* [The task]: Repeat the material verbatim and drop the pictures.

'''

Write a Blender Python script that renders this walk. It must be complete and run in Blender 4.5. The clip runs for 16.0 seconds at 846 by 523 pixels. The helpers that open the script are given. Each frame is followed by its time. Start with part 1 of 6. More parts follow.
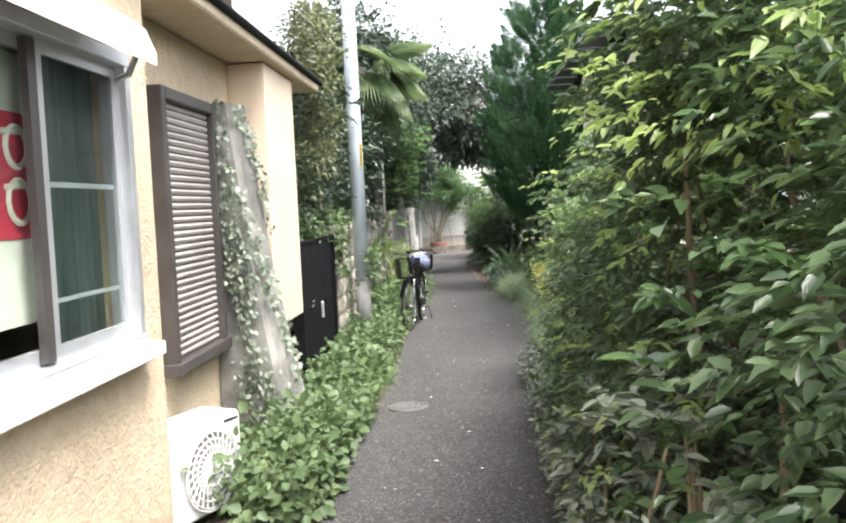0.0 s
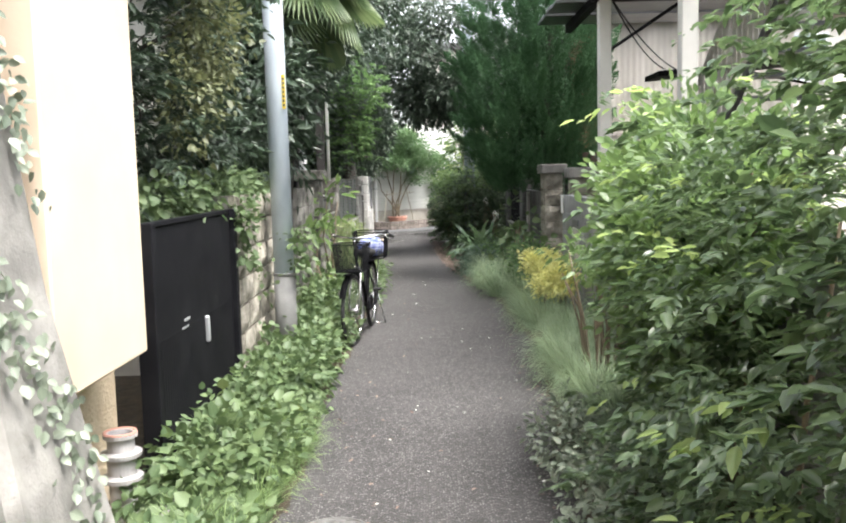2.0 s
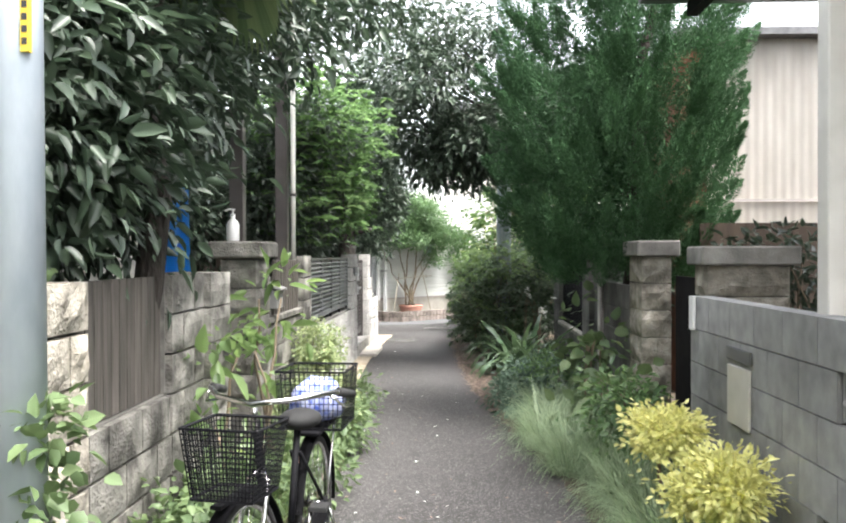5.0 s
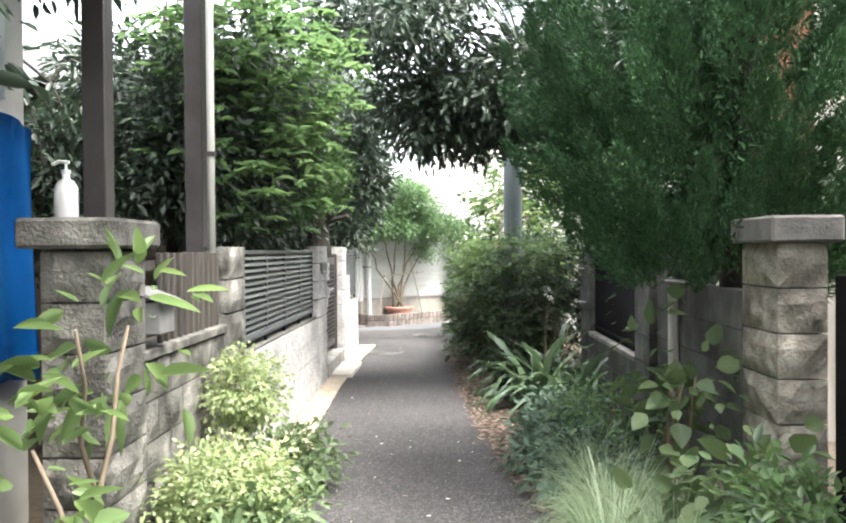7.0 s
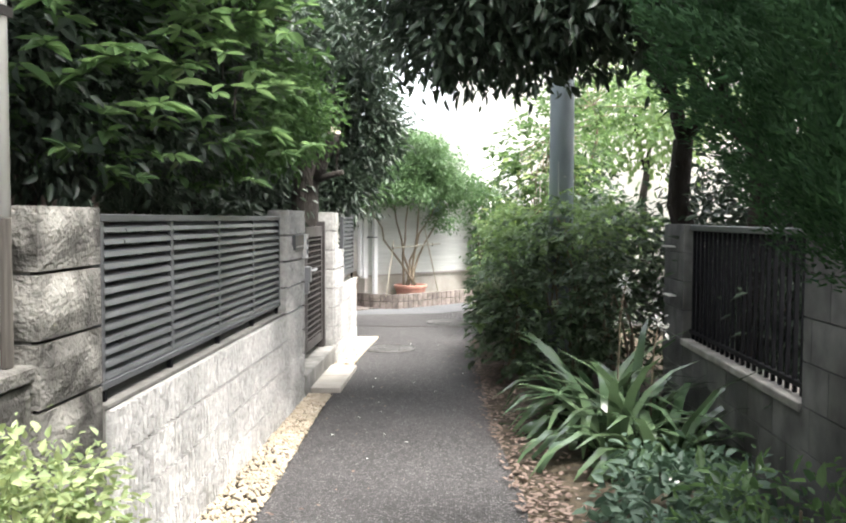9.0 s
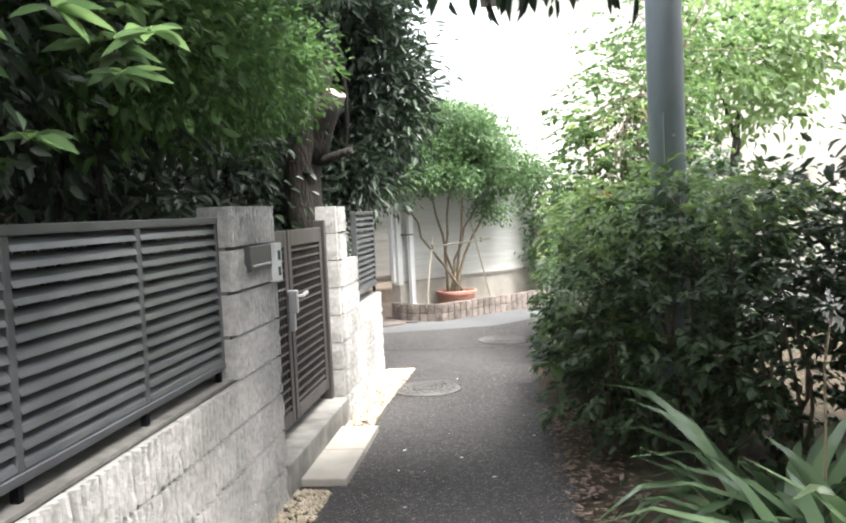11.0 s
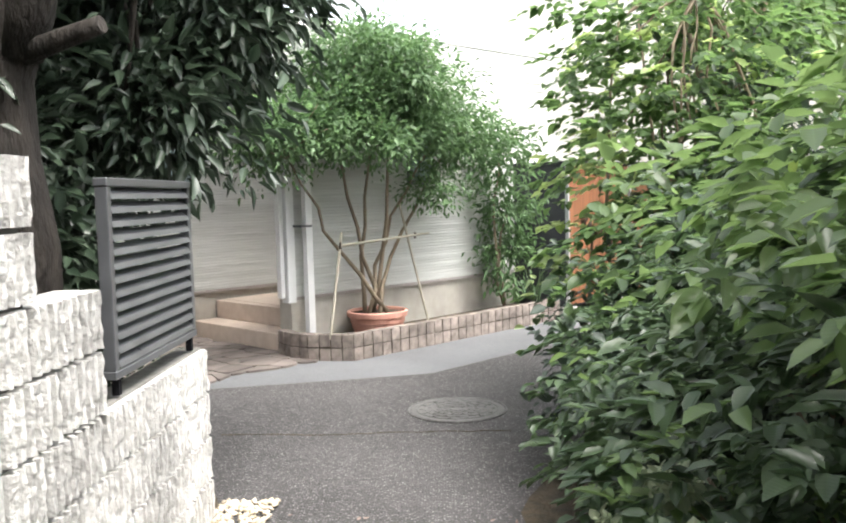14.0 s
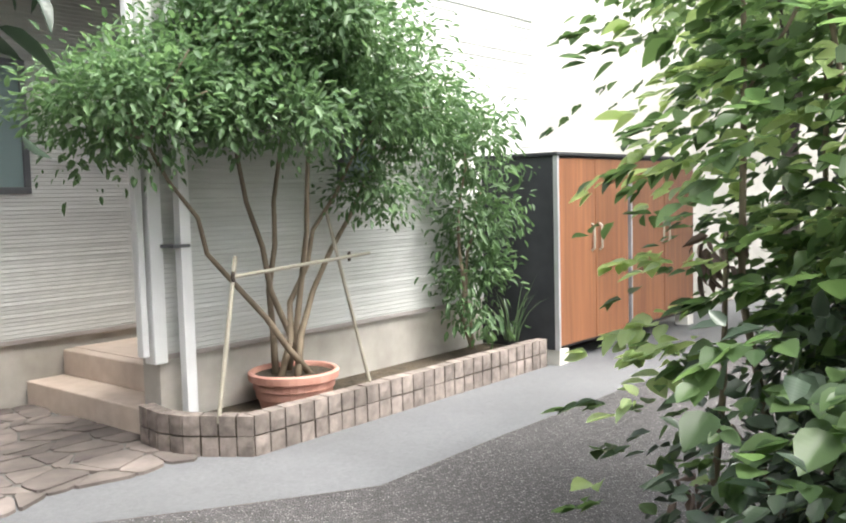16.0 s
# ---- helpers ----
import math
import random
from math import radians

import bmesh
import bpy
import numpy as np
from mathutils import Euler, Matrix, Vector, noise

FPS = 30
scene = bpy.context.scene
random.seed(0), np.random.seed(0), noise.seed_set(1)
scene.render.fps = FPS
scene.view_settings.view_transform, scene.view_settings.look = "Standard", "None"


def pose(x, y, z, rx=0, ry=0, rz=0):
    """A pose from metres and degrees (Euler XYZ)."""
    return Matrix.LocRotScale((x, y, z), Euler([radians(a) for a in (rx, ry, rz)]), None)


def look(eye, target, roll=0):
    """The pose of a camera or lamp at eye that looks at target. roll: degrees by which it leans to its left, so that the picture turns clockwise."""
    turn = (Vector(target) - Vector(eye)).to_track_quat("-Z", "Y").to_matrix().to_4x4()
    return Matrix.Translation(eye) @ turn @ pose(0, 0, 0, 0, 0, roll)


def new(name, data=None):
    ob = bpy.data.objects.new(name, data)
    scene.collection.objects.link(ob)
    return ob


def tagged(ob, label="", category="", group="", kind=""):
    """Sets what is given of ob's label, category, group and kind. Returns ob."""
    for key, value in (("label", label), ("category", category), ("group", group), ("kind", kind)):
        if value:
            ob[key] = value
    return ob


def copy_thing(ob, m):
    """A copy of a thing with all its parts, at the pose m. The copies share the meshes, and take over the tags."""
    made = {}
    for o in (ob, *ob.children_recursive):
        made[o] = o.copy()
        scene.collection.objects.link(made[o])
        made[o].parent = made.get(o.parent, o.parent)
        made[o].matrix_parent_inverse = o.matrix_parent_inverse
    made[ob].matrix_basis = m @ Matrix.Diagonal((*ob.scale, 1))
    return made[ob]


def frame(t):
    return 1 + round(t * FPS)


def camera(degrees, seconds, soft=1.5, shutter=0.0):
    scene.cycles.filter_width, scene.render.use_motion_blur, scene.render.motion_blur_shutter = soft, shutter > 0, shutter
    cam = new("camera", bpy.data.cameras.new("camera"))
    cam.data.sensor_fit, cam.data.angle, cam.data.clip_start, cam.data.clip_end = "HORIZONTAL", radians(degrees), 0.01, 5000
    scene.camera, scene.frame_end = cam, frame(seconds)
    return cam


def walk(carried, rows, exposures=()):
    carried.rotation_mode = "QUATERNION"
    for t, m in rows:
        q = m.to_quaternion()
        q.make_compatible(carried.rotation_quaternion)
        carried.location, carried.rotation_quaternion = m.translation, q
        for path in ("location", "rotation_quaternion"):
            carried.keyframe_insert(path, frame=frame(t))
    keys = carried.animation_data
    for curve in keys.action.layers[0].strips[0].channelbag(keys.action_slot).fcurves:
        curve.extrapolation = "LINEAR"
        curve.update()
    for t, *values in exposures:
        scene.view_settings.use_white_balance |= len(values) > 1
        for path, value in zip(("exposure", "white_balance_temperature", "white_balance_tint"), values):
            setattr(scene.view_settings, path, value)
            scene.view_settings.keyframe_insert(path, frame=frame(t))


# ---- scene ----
cam = camera(52.3, 16.0, soft=2.1)
PATH = [
    (0, (0.974, -0.705, 1.658), (0.858, 1.287, 1.527), -2.5),
    (0.5, (0.896, 0.079, 1.644), (0.888, 2.074, 1.506), -2.7),
    (1, (0.855, 0.917, 1.602), (0.936, 2.909, 1.44), -1.8),
    (1.5, (0.859, 1.734, 1.581), (0.945, 3.722, 1.382), -1.7),
    (2, (0.861, 2.576, 1.578), (0.84, 4.566, 1.379), -1.4),
    (2.5, (0.861, 3.359, 1.55), (0.938, 5.351, 1.396), -1.1),
    (3, (0.88, 4.241, 1.543), (0.863, 6.234, 1.374), 0.3),
    (3.5, (0.898, 5.017, 1.553), (0.86, 7.001, 1.302), 0.8),
    (4, (0.915, 5.825, 1.595), (0.809, 7.815, 1.419), 0.1),
    (4.5, (0.892, 6.597, 1.614), (0.806, 8.595, 1.572), 0.2),
    (4.7, (0.901, 6.92, 1.582), (0.822, 8.918, 1.57), 0.1),
    (7, (0.834, 10.317, 1.529), (0.782, 12.316, 1.505), -0.4),
    (7.5, (0.817, 11.062, 1.529), (0.753, 13.061, 1.505), -0.7),
    (8, (0.819, 11.817, 1.494), (0.814, 13.817, 1.475), -0.7),
    (8.5, (0.816, 12.537, 1.534), (0.743, 14.536, 1.488), 0.1),
    (9, (0.755, 13.267, 1.53), (0.665, 15.263, 1.431), 0.2),
    (9.5, (0.714, 14.011, 1.541), (0.563, 16.003, 1.436), -0.1),
    (11.8, (0.619, 17.1, 1.522), (0.411, 19.083, 1.371), -3.2),
    (12, (0.582, 17.395, 1.53), (0.386, 19.379, 1.369), -3.1),
    (12.5, (0.615, 18.101, 1.525), (0.519, 20.092, 1.372), -3.0),
    (13, (0.601, 18.786, 1.499), (0.539, 20.781, 1.365), -2.0),
    (13.5, (0.591, 19.45, 1.47), (0.562, 21.444, 1.324), -1.9),
    (14, (0.526, 20.155, 1.463), (0.473, 22.148, 1.31), -1.5),
    (14.5, (0.501, 20.832, 1.466), (0.526, 22.826, 1.31), -2.0),
    (15, (0.464, 21.521, 1.457), (0.47, 23.516, 1.318), -3.4),
    (15.5, (0.381, 22.188, 1.477), (0.444, 24.178, 1.286), -2.1),
    (16, (0.429, 22.843, 1.462), (0.53, 24.835, 1.313), -1.5),
]
walk(cam, [(t, look(eye, target, roll)) for t, eye, target, roll in PATH],
     exposures=[(0, 2.16), (4.5, 2.55), (7, 2.94), (9.5, 2.63), (12, 2.62), (13.5, 2.42), (15, 2.32), (16, 2.43)])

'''

* [Solution to this task]:
Write a Blender Python script that renders this walk. It must be complete and run in Blender 4.5. The clip runs for 16.0 seconds at 846 by 523 pixels. The helpers that open the script are given. Each frame is followed by its time. Start with part 1 of 6. More parts follow.
0.0 s
2.0 s
5.0 s
7.0 s
9.0 s
11.0 s
14.0 s
16.0 s
# ---- helpers ----
import math
import random
from math import radians

import bmesh
import bpy
import numpy as np
from mathutils import Euler, Matrix, Vector, noise

FPS = 30
scene = bpy.context.scene
random.seed(0), np.random.seed(0), noise.seed_set(1)
scene.render.fps = FPS
scene.view_settings.view_transform, scene.view_settings.look = "Standard", "None"


def pose(x, y, z, rx=0, ry=0, rz=0):
    """A pose from metres and degrees (Euler XYZ)."""
    return Matrix.LocRotScale((x, y, z), Euler([radians(a) for a in (rx, ry, rz)]), None)


def look(eye, target, roll=0):
    """The pose of a camera or lamp at eye that looks at target. roll: degrees by which it leans to its left, so that the picture turns clockwise."""
    turn = (Vector(target) - Vector(eye)).to_track_quat("-Z", "Y").to_matrix().to_4x4()
    return Matrix.Translation(eye) @ turn @ pose(0, 0, 0, 0, 0, roll)


def new(name, data=None):
    ob = bpy.data.objects.new(name, data)
    scene.collection.objects.link(ob)
    return ob


def tagged(ob, label="", category="", group="", kind=""):
    """Sets what is given of ob's label, category, group and kind. Returns ob."""
    for key, value in (("label", label), ("category", category), ("group", group), ("kind", kind)):
        if value:
            ob[key] = value
    return ob


def copy_thing(ob, m):
    """A copy of a thing with all its parts, at the pose m. The copies share the meshes, and take over the tags."""
    made = {}
    for o in (ob, *ob.children_recursive):
        made[o] = o.copy()
        scene.collection.objects.link(made[o])
        made[o].parent = made.get(o.parent, o.parent)
        made[o].matrix_parent_inverse = o.matrix_parent_inverse
    made[ob].matrix_basis = m @ Matrix.Diagonal((*ob.scale, 1))
    return made[ob]


def frame(t):
    return 1 + round(t * FPS)


def camera(degrees, seconds, soft=1.5, shutter=0.0):
    scene.cycles.filter_width, scene.render.use_motion_blur, scene.render.motion_blur_shutter = soft, shutter > 0, shutter
    cam = new("camera", bpy.data.cameras.new("camera"))
    cam.data.sensor_fit, cam.data.angle, cam.data.clip_start, cam.data.clip_end = "HORIZONTAL", radians(degrees), 0.01, 5000
    scene.camera, scene.frame_end = cam, frame(seconds)
    return cam


def walk(carried, rows, exposures=()):
    carried.rotation_mode = "QUATERNION"
    for t, m in rows:
        q = m.to_quaternion()
        q.make_compatible(carried.rotation_quaternion)
        carried.location, carried.rotation_quaternion = m.translation, q
        for path in ("location", "rotation_quaternion"):
            carried.keyframe_insert(path, frame=frame(t))
    keys = carried.animation_data
    for curve in keys.action.layers[0].strips[0].channelbag(keys.action_slot).fcurves:
        curve.extrapolation = "LINEAR"
        curve.update()
    for t, *values in exposures:
        scene.view_settings.use_white_balance |= len(values) > 1
        for path, value in zip(("exposure", "white_balance_temperature", "white_balance_tint"), values):
            setattr(scene.view_settings, path, value)
            scene.view_settings.keyframe_insert(path, frame=frame(t))


# ---- scene ----
cam = camera(52.3, 16.0, soft=2.1)
PATH = [
    (0, (0.974, -0.705, 1.658), (0.858, 1.287, 1.527), -2.5),
    (0.5, (0.896, 0.079, 1.644), (0.888, 2.074, 1.506), -2.7),
    (1, (0.855, 0.917, 1.602), (0.936, 2.909, 1.44), -1.8),
    (1.5, (0.859, 1.734, 1.581), (0.945, 3.722, 1.382), -1.7),
    (2, (0.861, 2.576, 1.578), (0.84, 4.566, 1.379), -1.4),
    (2.5, (0.861, 3.359, 1.55), (0.938, 5.351, 1.396), -1.1),
    (3, (0.88, 4.241, 1.543), (0.863, 6.234, 1.374), 0.3),
    (3.5, (0.898, 5.017, 1.553), (0.86, 7.001, 1.302), 0.8),
    (4, (0.915, 5.825, 1.595), (0.809, 7.815, 1.419), 0.1),
    (4.5, (0.892, 6.597, 1.614), (0.806, 8.595, 1.572), 0.2),
    (4.7, (0.901, 6.92, 1.582), (0.822, 8.918, 1.57), 0.1),
    (7, (0.834, 10.317, 1.529), (0.782, 12.316, 1.505), -0.4),
    (7.5, (0.817, 11.062, 1.529), (0.753, 13.061, 1.505), -0.7),
    (8, (0.819, 11.817, 1.494), (0.814, 13.817, 1.475), -0.7),
    (8.5, (0.816, 12.537, 1.534), (0.743, 14.536, 1.488), 0.1),
    (9, (0.755, 13.267, 1.53), (0.665, 15.263, 1.431), 0.2),
    (9.5, (0.714, 14.011, 1.541), (0.563, 16.003, 1.436), -0.1),
    (11.8, (0.619, 17.1, 1.522), (0.411, 19.083, 1.371), -3.2),
    (12, (0.582, 17.395, 1.53), (0.386, 19.379, 1.369), -3.1),
    (12.5, (0.615, 18.101, 1.525), (0.519, 20.092, 1.372), -3.0),
    (13, (0.601, 18.786, 1.499), (0.539, 20.781, 1.365), -2.0),
    (13.5, (0.591, 19.45, 1.47), (0.562, 21.444, 1.324), -1.9),
    (14, (0.526, 20.155, 1.463), (0.473, 22.148, 1.31), -1.5),
    (14.5, (0.501, 20.832, 1.466), (0.526, 22.826, 1.31), -2.0),
    (15, (0.464, 21.521, 1.457), (0.47, 23.516, 1.318), -3.4),
    (15.5, (0.381, 22.188, 1.477), (0.444, 24.178, 1.286), -2.1),
    (16, (0.429, 22.843, 1.462), (0.53, 24.835, 1.313), -1.5),
]
walk(cam, [(t, look(eye, target, roll)) for t, eye, target, roll in PATH],
     exposures=[(0, 2.16), (4.5, 2.55), (7, 2.94), (9.5, 2.63), (12, 2.62), (13.5, 2.42), (15, 2.32), (16, 2.43)])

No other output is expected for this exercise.